Lívia proferiu estas últimas palavras com a voz trêmula, e uma lágrima lho rolou pela face pálida.

— Por que nos separaremos agora que estamos à porta do céu? perguntou Félix. Não me cabe o direito de exigir uma felicidade que repeli tantas vezes; mas, se pudesse entrar na minha alma veria que os meus erros, por maiores que sejam, e são grandes, anima-os sempre um sentimento de amor, e que enfim eu cedo sempre ao grito de minha consciência. A mais bela ação seria perdoar-me esquecendo, e o único modo de esquecer seria voltarmos ao tempo de nossas esperanças.

— Perdoei tudo, e tudo esqueci; apagou-se o passado e nenhum ressentimento me ficou. O que se não apaga é o futuro.

Félix torcia as mãos. Era patente o seu desespero. A viúva mal podia encará-lo. Seguiu-se um longo silêncio, interrompido pela chegada de Luís. O menino pôs termo à entrevista. Félix olhou ainda algum tempo para a moça; mas leu-lhe na fisionomia que a resolução era inabalável. Levantou-se para sair.

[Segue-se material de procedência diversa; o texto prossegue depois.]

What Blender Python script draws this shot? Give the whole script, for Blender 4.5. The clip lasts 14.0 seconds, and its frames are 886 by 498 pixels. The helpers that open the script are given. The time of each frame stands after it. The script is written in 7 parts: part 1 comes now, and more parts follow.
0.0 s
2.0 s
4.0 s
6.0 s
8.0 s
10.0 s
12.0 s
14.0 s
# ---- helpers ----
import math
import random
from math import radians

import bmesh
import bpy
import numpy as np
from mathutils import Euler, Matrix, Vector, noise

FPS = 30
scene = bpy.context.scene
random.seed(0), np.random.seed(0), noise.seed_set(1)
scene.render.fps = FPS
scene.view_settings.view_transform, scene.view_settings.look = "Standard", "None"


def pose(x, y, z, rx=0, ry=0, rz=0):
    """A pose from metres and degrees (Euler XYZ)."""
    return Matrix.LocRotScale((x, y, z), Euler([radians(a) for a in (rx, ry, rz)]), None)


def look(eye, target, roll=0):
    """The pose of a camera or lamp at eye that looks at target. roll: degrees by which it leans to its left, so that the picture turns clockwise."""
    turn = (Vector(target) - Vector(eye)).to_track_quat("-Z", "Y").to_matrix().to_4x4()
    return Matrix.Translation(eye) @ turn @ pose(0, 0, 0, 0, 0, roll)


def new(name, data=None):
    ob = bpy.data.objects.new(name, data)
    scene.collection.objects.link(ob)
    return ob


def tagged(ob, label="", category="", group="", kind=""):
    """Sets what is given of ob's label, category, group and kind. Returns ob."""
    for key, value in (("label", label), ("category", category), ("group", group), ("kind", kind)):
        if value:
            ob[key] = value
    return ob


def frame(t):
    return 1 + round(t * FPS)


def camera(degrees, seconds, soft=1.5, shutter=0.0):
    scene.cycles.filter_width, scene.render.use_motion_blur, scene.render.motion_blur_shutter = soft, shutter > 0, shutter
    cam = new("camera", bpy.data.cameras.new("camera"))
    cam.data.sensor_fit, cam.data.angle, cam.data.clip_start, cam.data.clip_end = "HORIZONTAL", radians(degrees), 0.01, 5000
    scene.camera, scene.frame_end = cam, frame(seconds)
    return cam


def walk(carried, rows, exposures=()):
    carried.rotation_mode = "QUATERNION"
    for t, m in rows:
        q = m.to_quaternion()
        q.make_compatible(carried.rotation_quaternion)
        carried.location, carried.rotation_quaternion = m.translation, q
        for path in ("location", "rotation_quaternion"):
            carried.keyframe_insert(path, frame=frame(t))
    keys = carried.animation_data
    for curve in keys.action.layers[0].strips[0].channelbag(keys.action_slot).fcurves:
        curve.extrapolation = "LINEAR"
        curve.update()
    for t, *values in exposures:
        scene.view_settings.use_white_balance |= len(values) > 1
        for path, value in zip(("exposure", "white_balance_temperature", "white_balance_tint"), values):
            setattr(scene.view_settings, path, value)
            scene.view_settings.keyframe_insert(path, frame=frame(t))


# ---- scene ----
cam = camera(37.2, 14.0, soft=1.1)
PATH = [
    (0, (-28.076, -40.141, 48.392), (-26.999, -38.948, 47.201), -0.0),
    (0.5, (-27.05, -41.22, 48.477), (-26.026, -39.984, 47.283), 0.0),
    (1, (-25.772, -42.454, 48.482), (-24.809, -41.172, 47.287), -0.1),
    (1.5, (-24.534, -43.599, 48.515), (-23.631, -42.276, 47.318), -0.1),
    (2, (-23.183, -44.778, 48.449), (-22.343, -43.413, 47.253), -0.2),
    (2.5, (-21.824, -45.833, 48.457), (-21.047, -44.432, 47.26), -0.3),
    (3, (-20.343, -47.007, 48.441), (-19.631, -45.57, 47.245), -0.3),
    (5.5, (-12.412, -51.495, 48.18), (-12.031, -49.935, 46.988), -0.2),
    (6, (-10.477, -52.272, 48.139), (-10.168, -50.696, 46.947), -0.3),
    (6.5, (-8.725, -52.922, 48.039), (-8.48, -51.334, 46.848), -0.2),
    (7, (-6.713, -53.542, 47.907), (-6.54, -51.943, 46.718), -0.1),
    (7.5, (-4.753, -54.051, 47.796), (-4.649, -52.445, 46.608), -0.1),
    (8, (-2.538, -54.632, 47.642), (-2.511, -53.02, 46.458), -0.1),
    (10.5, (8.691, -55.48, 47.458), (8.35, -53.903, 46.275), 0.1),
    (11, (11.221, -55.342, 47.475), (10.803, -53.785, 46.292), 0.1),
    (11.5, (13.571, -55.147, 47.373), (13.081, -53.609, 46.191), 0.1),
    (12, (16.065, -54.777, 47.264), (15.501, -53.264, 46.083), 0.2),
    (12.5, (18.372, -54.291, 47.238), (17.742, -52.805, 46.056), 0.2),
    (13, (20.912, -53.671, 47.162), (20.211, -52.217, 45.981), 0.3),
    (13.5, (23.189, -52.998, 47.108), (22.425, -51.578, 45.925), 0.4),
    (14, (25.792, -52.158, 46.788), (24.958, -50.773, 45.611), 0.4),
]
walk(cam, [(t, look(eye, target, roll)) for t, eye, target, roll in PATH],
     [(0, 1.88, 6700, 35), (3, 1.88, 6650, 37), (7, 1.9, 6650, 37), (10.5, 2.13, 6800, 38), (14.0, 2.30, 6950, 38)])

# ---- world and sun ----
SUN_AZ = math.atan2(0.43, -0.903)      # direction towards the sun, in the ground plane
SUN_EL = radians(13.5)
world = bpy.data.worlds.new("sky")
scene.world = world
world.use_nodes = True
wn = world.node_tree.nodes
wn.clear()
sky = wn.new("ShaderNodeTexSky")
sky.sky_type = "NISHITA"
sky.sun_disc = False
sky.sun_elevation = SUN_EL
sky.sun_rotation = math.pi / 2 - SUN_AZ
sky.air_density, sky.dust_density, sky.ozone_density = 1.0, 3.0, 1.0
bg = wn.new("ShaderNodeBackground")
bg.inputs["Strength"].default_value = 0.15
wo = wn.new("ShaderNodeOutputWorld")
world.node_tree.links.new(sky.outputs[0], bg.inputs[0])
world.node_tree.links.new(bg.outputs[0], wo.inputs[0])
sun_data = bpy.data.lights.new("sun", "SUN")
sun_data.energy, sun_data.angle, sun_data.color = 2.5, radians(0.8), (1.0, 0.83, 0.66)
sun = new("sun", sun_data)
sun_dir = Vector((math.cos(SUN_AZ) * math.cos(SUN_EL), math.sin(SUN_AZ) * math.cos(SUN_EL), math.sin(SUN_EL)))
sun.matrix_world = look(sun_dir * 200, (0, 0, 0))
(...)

— Conservaremos a estima recíproca, disse Lívia estendendo-lhe a mão, e espero que me conserve também alguma coisa mais... como eu.

Eram as últimas palavras da moça, vieram entrecortadas de soluços. Félix quis pegar-lhe nas mãos e aproveitar esse passageiro desmaio para conseguir a retratação das palavras. Mas a moça abraçou-se ao filho em cujo seio escondeu o rosto.

— Não faça chorar mamãe, disse Luís enlaçando com os bracinhos o pescoço da viúva.

Félix retirou-se lentamente, com os olhos anuviados, turvo o espírito, o passo vacilante, e transpôs a custo a soleira daquela porta que se lhe ia fechar para sempre.